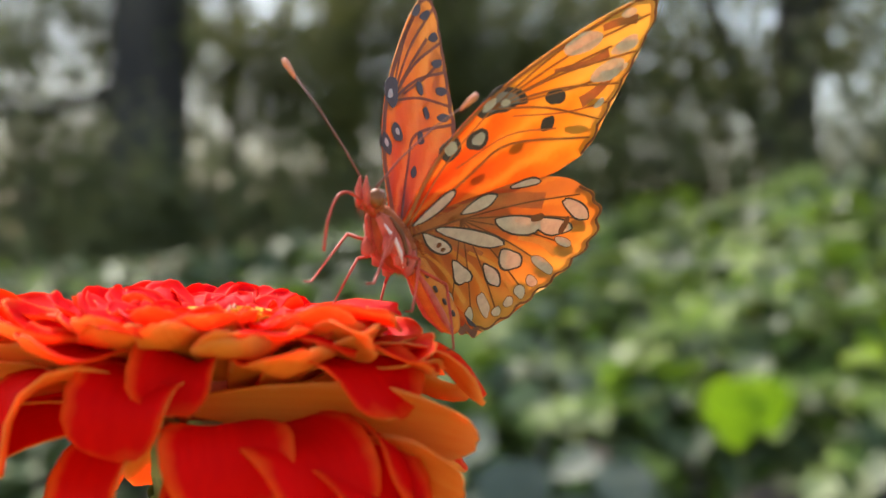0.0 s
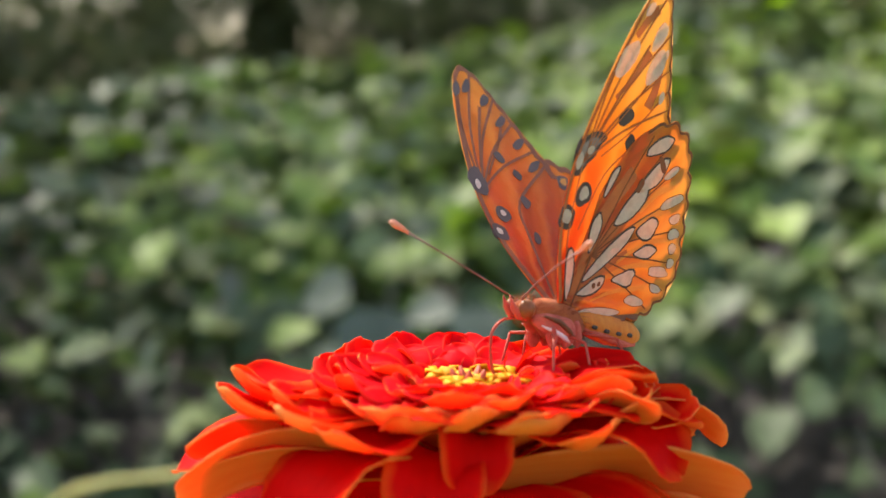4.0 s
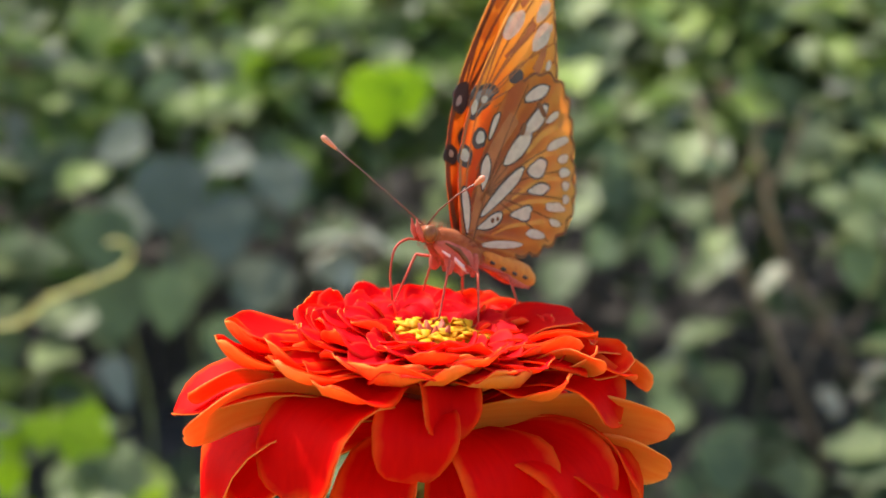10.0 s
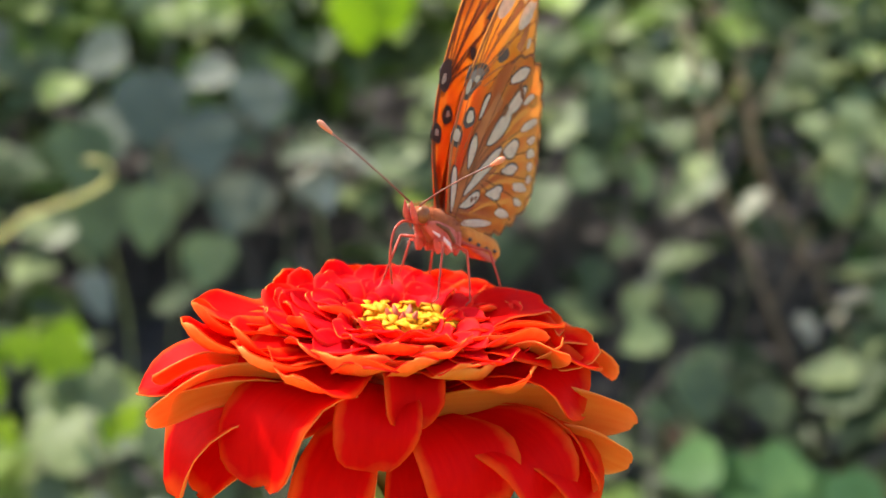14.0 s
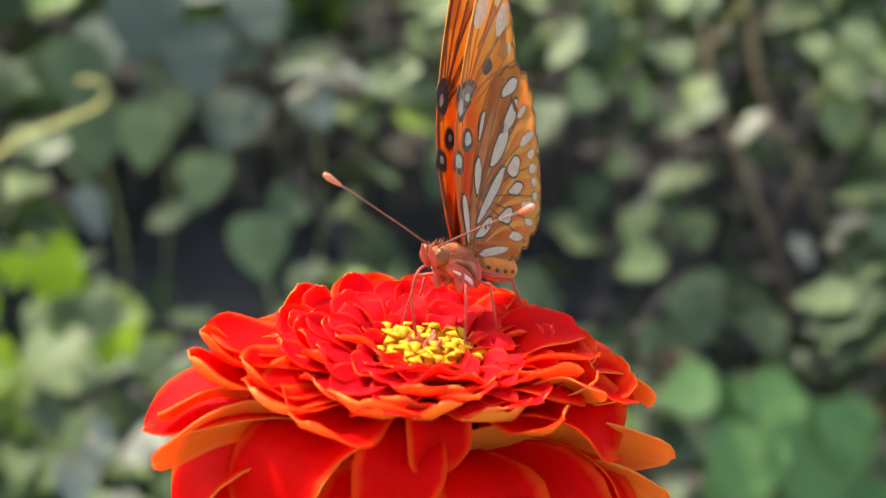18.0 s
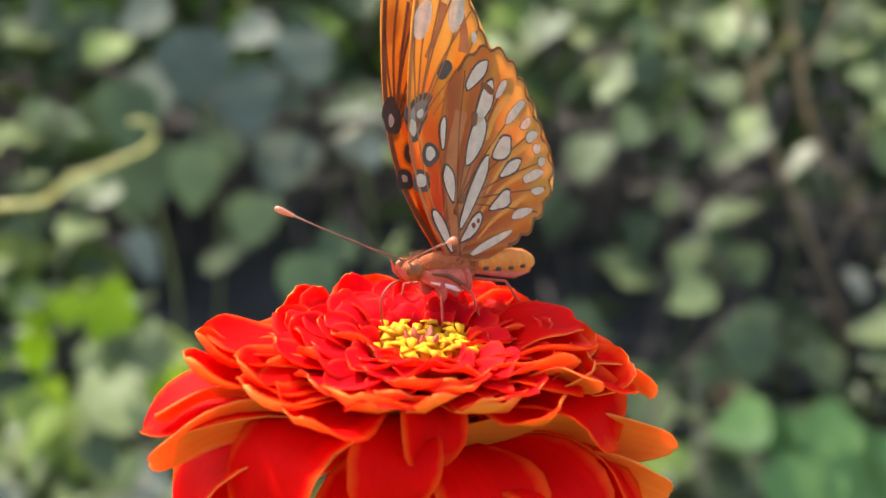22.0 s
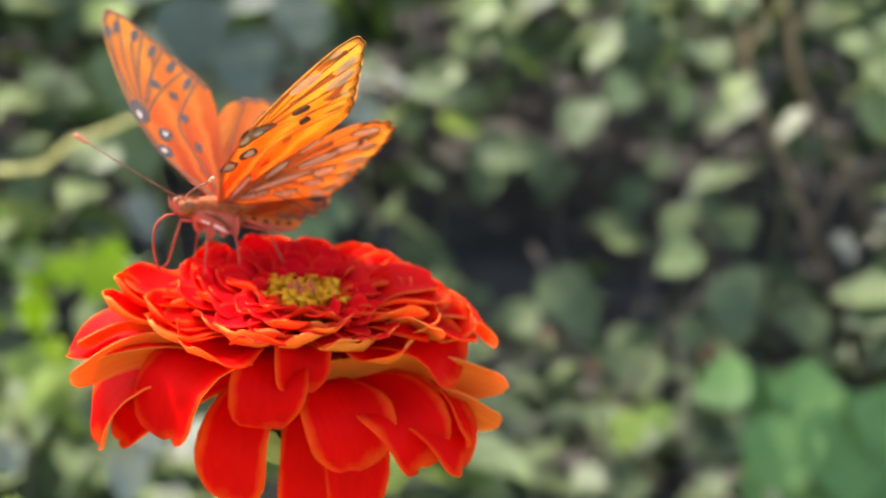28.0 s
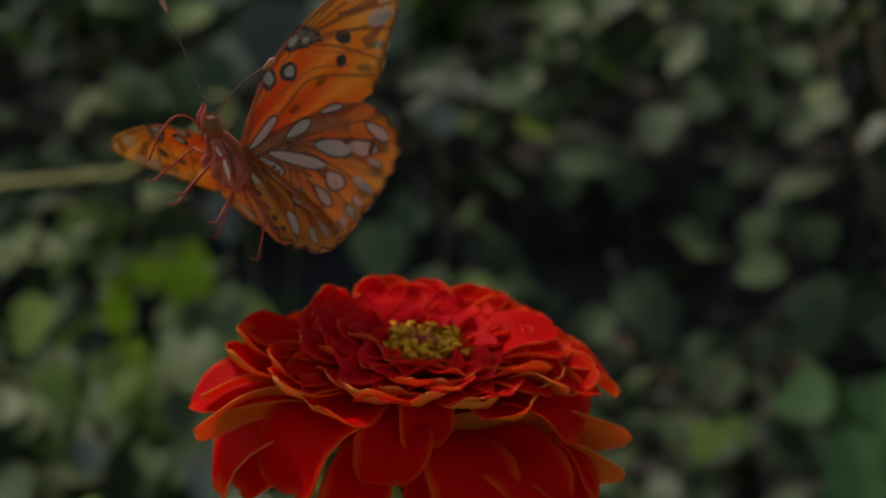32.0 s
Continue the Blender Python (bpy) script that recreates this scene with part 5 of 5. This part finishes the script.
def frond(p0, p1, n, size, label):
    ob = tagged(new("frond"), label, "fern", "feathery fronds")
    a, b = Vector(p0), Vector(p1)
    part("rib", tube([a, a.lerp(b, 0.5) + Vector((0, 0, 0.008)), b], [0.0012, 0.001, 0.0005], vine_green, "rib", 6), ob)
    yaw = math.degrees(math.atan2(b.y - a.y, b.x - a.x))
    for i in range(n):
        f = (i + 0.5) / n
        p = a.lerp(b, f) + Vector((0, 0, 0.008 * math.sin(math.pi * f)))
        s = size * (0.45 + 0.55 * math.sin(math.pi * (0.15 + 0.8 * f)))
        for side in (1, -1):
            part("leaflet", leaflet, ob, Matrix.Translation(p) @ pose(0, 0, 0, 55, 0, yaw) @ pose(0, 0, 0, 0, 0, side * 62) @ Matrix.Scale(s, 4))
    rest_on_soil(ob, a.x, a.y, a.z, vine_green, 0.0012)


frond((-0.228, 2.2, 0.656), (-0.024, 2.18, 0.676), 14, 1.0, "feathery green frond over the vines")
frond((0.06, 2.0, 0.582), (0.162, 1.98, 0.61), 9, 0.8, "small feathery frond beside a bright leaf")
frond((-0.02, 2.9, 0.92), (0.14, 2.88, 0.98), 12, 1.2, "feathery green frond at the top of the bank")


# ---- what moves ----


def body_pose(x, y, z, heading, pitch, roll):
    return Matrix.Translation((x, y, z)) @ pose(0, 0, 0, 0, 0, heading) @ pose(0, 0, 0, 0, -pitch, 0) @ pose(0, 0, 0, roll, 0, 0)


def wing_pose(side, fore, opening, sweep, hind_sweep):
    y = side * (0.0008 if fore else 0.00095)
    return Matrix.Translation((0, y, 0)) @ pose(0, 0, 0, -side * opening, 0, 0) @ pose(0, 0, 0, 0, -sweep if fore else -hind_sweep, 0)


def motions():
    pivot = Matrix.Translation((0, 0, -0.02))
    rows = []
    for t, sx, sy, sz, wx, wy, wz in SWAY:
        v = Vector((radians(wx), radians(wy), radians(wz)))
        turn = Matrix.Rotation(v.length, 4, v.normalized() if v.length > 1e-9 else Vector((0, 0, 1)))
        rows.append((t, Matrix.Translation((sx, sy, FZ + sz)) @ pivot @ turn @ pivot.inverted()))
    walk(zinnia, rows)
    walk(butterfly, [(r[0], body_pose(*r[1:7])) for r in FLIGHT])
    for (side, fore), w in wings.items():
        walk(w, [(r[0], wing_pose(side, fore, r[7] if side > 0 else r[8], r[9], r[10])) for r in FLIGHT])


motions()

---

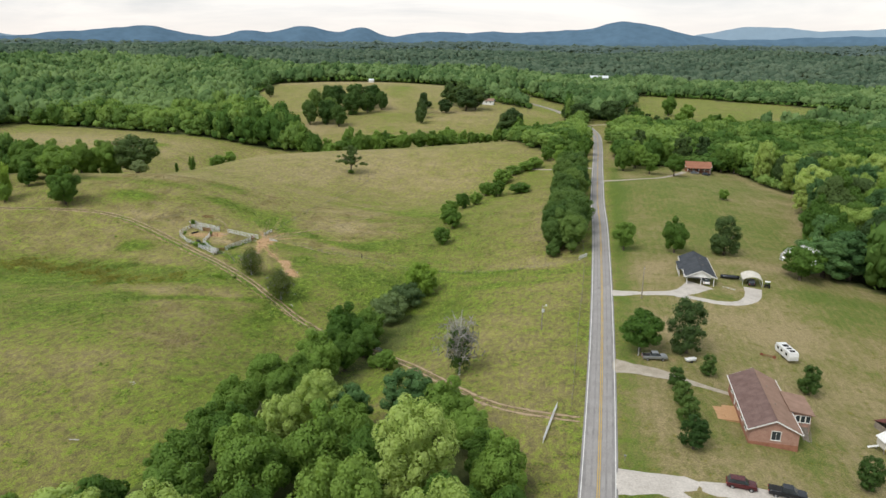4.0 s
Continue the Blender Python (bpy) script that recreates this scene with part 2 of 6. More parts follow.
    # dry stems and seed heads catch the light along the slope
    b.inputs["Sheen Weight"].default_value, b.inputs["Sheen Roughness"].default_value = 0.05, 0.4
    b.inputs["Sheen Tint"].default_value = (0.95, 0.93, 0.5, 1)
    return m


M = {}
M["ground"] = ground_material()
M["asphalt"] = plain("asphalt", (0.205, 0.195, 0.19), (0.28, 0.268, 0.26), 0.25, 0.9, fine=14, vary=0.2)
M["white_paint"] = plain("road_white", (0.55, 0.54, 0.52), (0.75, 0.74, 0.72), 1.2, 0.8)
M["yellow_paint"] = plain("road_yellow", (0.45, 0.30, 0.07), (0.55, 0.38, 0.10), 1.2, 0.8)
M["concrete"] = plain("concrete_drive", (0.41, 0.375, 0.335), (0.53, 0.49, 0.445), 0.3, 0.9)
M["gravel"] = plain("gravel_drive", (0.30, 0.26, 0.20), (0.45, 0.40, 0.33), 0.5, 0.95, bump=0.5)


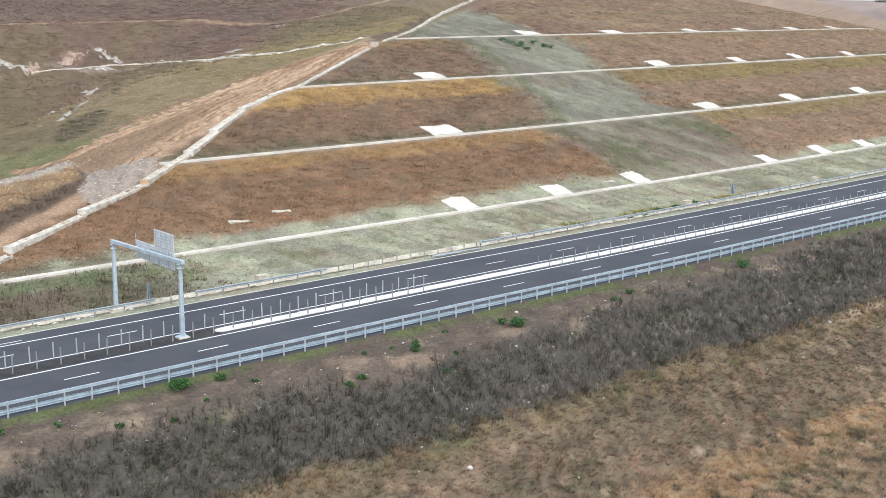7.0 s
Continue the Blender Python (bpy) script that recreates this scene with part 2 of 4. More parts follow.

==

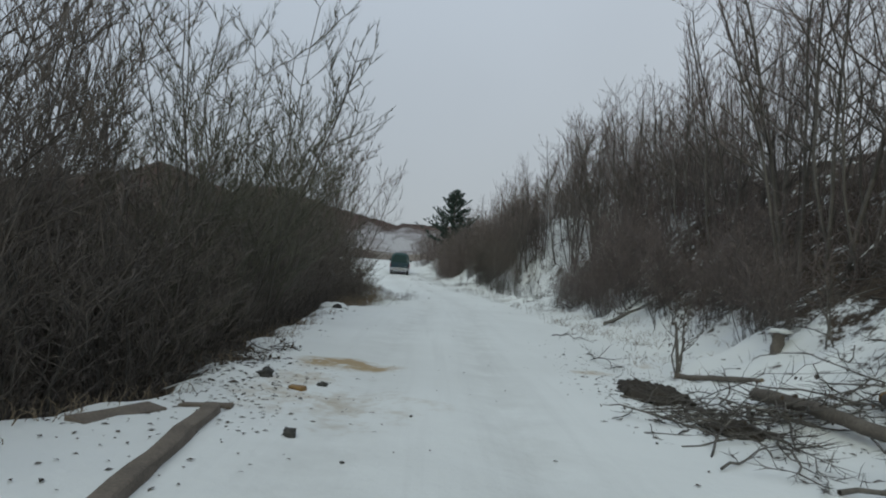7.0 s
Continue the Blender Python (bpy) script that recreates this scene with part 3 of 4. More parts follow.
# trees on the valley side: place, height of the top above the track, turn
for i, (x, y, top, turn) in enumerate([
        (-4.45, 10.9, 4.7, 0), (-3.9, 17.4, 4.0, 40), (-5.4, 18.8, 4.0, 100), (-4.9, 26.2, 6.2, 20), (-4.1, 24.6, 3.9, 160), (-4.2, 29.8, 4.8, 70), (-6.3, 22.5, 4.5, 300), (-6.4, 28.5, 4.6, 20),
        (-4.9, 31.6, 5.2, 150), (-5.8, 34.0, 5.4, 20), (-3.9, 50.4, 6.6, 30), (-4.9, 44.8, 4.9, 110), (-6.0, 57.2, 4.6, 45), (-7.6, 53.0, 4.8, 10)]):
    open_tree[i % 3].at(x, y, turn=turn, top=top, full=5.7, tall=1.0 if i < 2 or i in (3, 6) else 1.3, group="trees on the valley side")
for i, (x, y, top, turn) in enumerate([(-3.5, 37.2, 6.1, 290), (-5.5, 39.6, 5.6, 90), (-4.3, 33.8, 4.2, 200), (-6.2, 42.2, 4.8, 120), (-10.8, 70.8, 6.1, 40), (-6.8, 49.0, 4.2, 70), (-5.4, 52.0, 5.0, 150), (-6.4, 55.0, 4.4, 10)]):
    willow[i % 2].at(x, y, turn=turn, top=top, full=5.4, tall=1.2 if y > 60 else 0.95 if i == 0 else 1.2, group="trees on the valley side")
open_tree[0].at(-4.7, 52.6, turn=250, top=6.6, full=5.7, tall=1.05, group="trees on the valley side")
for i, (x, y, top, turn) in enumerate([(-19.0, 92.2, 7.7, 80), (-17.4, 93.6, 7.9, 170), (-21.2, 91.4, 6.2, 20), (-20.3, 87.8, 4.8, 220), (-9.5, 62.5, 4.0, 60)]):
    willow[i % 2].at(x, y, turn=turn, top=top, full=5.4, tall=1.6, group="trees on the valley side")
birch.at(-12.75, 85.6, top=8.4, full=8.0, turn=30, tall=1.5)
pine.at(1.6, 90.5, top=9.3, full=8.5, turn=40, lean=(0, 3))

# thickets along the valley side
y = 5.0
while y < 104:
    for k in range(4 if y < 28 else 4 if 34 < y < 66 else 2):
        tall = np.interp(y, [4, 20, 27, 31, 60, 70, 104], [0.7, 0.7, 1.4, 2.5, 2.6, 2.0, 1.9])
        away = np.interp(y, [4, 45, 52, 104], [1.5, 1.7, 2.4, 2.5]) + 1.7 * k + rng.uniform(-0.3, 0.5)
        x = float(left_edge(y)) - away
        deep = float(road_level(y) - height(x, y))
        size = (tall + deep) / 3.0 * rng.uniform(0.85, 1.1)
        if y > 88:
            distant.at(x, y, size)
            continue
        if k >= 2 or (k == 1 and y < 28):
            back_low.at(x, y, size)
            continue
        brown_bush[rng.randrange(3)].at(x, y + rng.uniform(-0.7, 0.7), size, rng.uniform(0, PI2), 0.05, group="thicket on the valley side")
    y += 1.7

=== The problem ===
Repeat word for word the stretch of lines from the one with "finishes the script." down to the one with "return Matrix.Translation((0, y, 0))", both included.

=== Task output ===
Continue the Blender Python (bpy) script that recreates this scene with part 5 of 5. This part finishes the script.
def frond(p0, p1, n, size, label):
    ob = tagged(new("frond"), label, "fern", "feathery fronds")
    a, b = Vector(p0), Vector(p1)
    part("rib", tube([a, a.lerp(b, 0.5) + Vector((0, 0, 0.008)), b], [0.0012, 0.001, 0.0005], vine_green, "rib", 6), ob)
    yaw = math.degrees(math.atan2(b.y - a.y, b.x - a.x))
    for i in range(n):
        f = (i + 0.5) / n
        p = a.lerp(b, f) + Vector((0, 0, 0.008 * math.sin(math.pi * f)))
        s = size * (0.45 + 0.55 * math.sin(math.pi * (0.15 + 0.8 * f)))
        for side in (1, -1):
            part("leaflet", leaflet, ob, Matrix.Translation(p) @ pose(0, 0, 0, 55, 0, yaw) @ pose(0, 0, 0, 0, 0, side * 62) @ Matrix.Scale(s, 4))
    rest_on_soil(ob, a.x, a.y, a.z, vine_green, 0.0012)


frond((-0.228, 2.2, 0.656), (-0.024, 2.18, 0.676), 14, 1.0, "feathery green frond over the vines")
frond((0.06, 2.0, 0.582), (0.162, 1.98, 0.61), 9, 0.8, "small feathery frond beside a bright leaf")
frond((-0.02, 2.9, 0.92), (0.14, 2.88, 0.98), 12, 1.2, "feathery green frond at the top of the bank")


# ---- what moves ----


def body_pose(x, y, z, heading, pitch, roll):
    return Matrix.Translation((x, y, z)) @ pose(0, 0, 0, 0, 0, heading) @ pose(0, 0, 0, 0, -pitch, 0) @ pose(0, 0, 0, roll, 0, 0)


def wing_pose(side, fore, opening, sweep, hind_sweep):
    y = side * (0.0008 if fore else 0.00095)
    return Matrix.Translation((0, y, 0)) @ pose(0, 0, 0, -side * opening, 0, 0) @ pose(0, 0, 0, 0, -sweep if fore else -hind_sweep, 0)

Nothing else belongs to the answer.